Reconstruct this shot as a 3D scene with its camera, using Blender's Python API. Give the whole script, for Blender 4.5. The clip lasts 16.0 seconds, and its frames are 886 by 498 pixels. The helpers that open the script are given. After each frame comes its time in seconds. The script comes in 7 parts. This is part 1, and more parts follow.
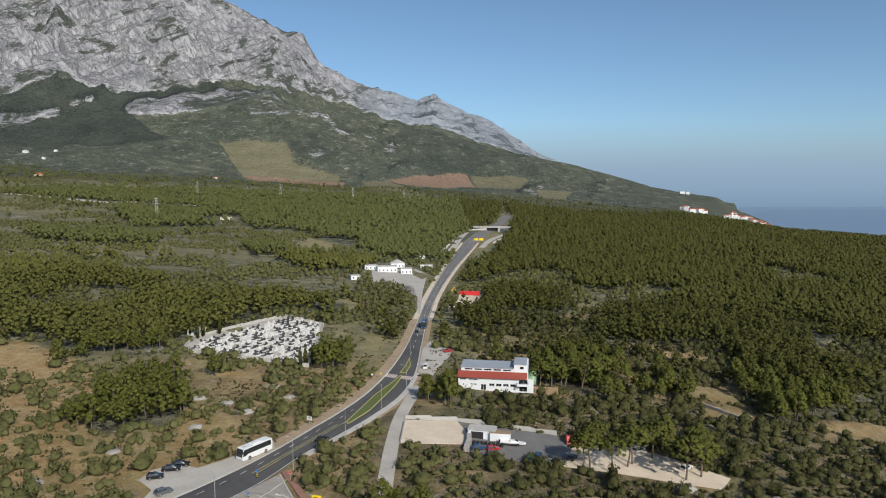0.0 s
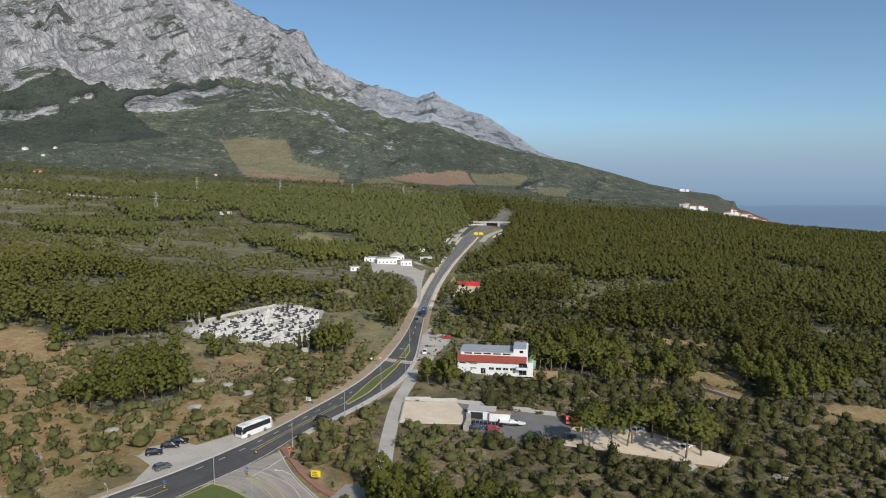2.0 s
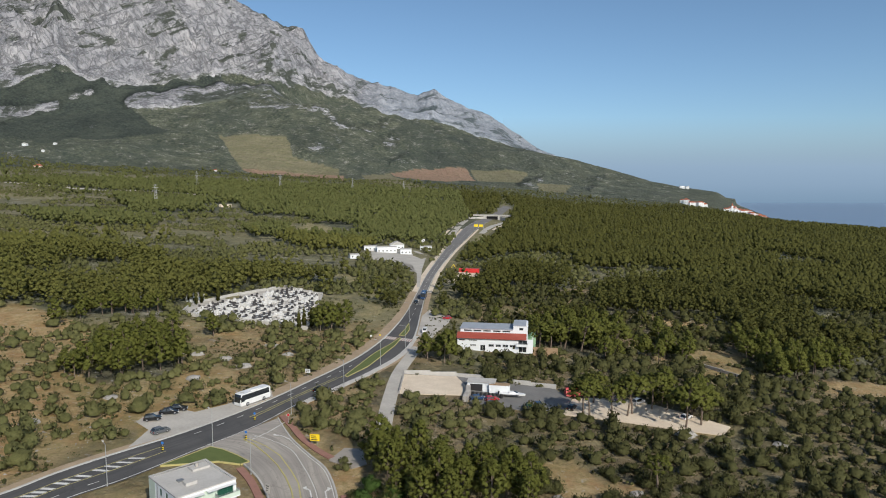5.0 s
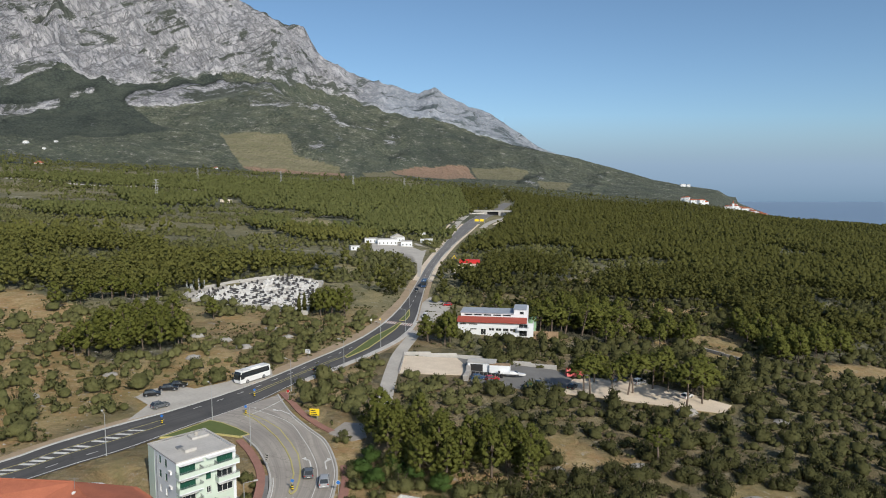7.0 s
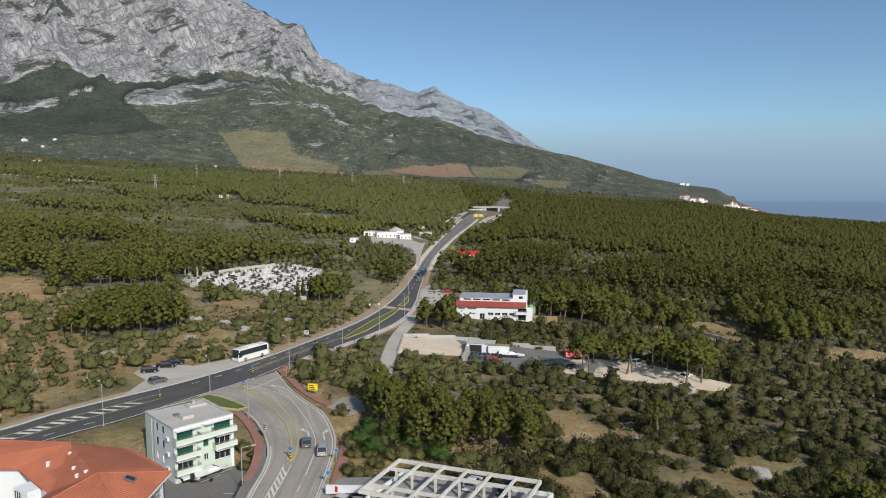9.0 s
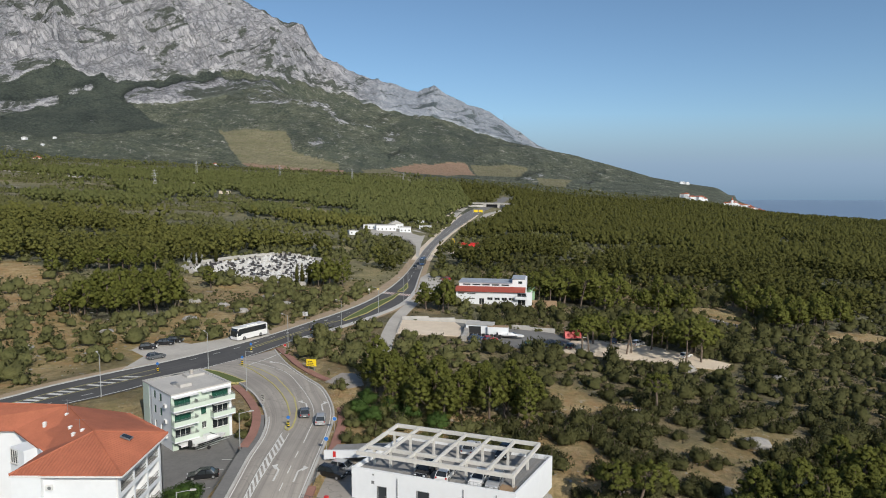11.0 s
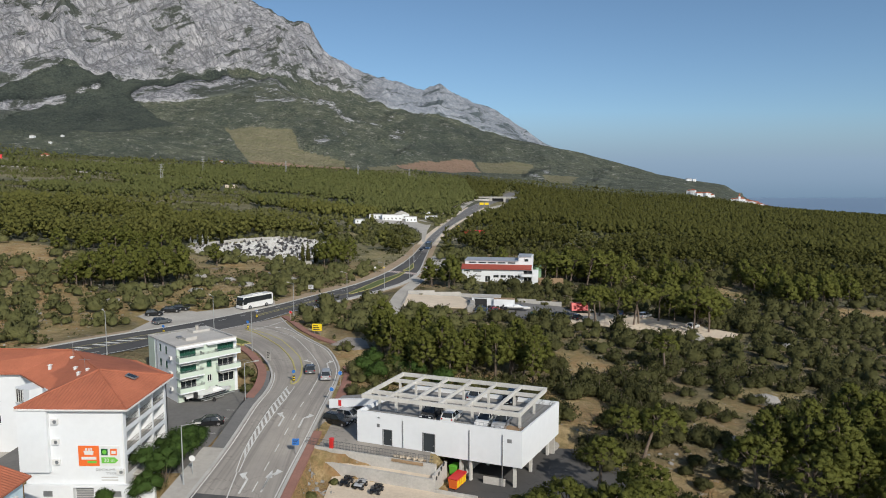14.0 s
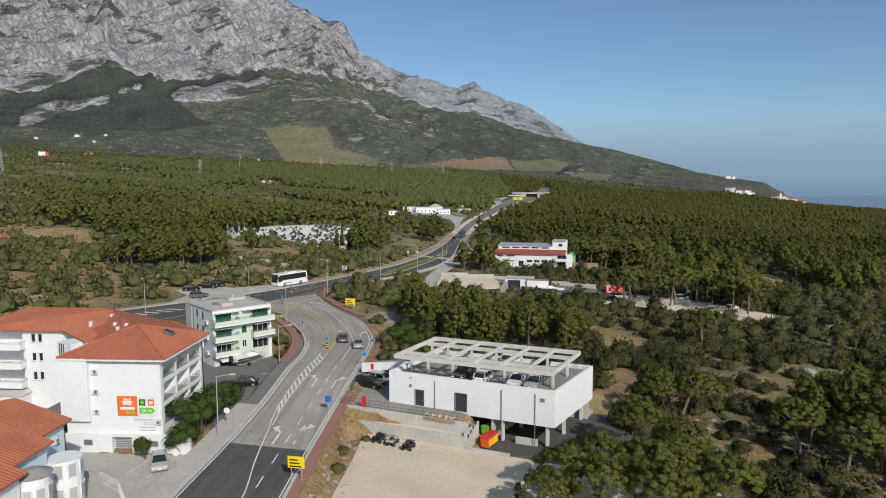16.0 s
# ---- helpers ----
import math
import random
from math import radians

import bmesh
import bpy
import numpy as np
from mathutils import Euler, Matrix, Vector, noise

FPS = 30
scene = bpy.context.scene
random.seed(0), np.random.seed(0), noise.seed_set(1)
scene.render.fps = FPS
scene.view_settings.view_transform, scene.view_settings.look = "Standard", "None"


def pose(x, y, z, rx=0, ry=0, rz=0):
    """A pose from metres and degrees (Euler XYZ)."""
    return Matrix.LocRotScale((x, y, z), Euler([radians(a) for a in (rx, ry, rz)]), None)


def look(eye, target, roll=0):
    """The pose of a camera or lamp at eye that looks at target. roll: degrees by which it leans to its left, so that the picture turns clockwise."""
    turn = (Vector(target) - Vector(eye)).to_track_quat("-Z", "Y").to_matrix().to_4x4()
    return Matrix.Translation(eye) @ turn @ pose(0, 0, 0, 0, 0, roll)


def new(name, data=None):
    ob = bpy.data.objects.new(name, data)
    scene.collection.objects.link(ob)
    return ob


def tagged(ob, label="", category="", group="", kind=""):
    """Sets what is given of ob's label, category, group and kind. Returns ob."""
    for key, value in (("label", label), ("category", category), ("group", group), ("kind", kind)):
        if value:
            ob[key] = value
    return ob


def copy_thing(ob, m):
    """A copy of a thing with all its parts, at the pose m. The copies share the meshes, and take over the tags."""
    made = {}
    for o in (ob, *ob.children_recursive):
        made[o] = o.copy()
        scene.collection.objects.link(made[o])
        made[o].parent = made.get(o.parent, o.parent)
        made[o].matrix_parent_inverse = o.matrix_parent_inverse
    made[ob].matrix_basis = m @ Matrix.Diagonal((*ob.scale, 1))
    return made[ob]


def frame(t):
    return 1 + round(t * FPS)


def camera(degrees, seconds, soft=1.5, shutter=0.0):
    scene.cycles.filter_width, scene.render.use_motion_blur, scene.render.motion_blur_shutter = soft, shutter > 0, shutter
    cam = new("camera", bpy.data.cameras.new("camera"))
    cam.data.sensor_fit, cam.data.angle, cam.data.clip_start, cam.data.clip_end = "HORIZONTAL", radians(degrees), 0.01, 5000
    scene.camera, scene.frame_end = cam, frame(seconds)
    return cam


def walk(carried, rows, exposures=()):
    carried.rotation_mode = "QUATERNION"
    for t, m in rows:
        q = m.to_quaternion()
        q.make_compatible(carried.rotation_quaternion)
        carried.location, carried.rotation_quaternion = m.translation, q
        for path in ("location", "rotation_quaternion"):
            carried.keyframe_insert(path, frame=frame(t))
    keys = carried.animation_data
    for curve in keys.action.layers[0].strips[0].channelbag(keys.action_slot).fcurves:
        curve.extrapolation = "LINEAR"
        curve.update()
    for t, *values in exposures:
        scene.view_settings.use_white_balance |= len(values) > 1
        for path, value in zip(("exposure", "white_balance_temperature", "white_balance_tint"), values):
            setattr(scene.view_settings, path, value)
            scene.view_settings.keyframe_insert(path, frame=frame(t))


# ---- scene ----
cam = camera(66.6, 16.0, 1.0)
METRES, EYE, TILT, LEAN, TURN = 44.0, 72.0, -5.6, 0.0, 0.0
ROWS = [
    (0.0, 0.0, 0.0, 0.0, 0.0, 0.0, -0.0),
    (0.5, 0.0004, 0.003, -0.0331, -0.01, -0.01, -0.0),
    (1.0, 0.0009, 0.0046, -0.065, -0.01, -0.03, -0.0),
    (1.5, 0.0018, 0.0063, -0.0958, -0.01, -0.07, -0.01),
    (2.0, 0.0019, 0.0082, -0.1258, -0.02, -0.11, -0.01),
    (2.5, 0.0035, 0.0113, -0.1563, -0.03, -0.12, -0.01),
    (3.0, 0.0037, 0.0113, -0.1851, -0.04, -0.14, -0.01),
    (3.5, 0.0042, 0.0165, -0.2169, -0.05, -0.16, -0.01),
    (4.0, 0.0043, 0.0183, -0.2462, -0.06, -0.19, -0.03),
    (6.5, 0.0058, 0.0307, -0.4069, 0.05, -0.29, -0.09),
    (7.0, 0.0078, 0.0322, -0.4386, 0.05, -0.3, -0.08),
    (7.5, 0.0081, 0.0346, -0.4714, 0.03, -0.3, -0.09),
    (8.0, 0.0097, 0.0364, -0.5035, 0.02, -0.3, -0.09),
    (8.5, 0.0112, 0.0394, -0.5368, -0.01, -0.3, -0.11),
    (9.0, 0.0104, 0.0419, -0.569, -0.02, -0.31, -0.11),
    (11.5, 0.0164, 0.0529, -0.7264, -0.02, -0.32, -0.12),
    (12.0, 0.0159, 0.0549, -0.7576, -0.03, -0.33, -0.11),
    (12.5, 0.0162, 0.0567, -0.7875, -0.04, -0.34, -0.12),
    (13.0, 0.0162, 0.0585, -0.8169, 0.02, -0.35, -0.06),
    (13.5, 0.0165, 0.0605, -0.846, 0.14, -0.35, -0.03),
    (14.0, 0.0174, 0.0629, -0.8749, 0.49, -0.38, -0.03),
    (14.5, 0.0182, 0.0656, -0.9042, 1.16, -0.39, -0.07),
    (15.0, 0.0185, 0.0682, -0.9342, 1.89, -0.4, -0.14),
    (15.5, 0.0192, 0.0701, -0.9649, 2.61, -0.43, -0.19),
    (16.0, 0.0198, 0.0719, -0.9967, 3.33, -0.46, -0.23),
]
walk(cam, [(t, pose(0, 0, EYE, TILT, LEAN, TURN) @ pose(METRES * x, METRES * y, METRES * z, 90 + pitch, roll, yaw)) for t, x, y, z, yaw, pitch, roll in ROWS],
     exposures=[(0.0, 0.0), (8.0, 0.02), (12.0, -0.06), (14.5, -0.13), (16.0, -0.14)])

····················

- _WHAT IS BEING ASKED_: Exactly reproduce the stretch from the line with "for key, value" through the line with "made[ob].matrix_basis = m", including both ends and nothing else.

- _COMPLETED EXERCISE_:
    for key, value in (("label", label), ("category", category), ("group", group), ("kind", kind)):
        if value:
            ob[key] = value
    return ob


def copy_thing(ob, m):
    """A copy of a thing with all its parts, at the pose m. The copies share the meshes, and take over the tags."""
    made = {}
    for o in (ob, *ob.children_recursive):
        made[o] = o.copy()
        scene.collection.objects.link(made[o])
        made[o].parent = made.get(o.parent, o.parent)
        made[o].matrix_parent_inverse = o.matrix_parent_inverse
    made[ob].matrix_basis = m @ Matrix.Diagonal((*ob.scale, 1))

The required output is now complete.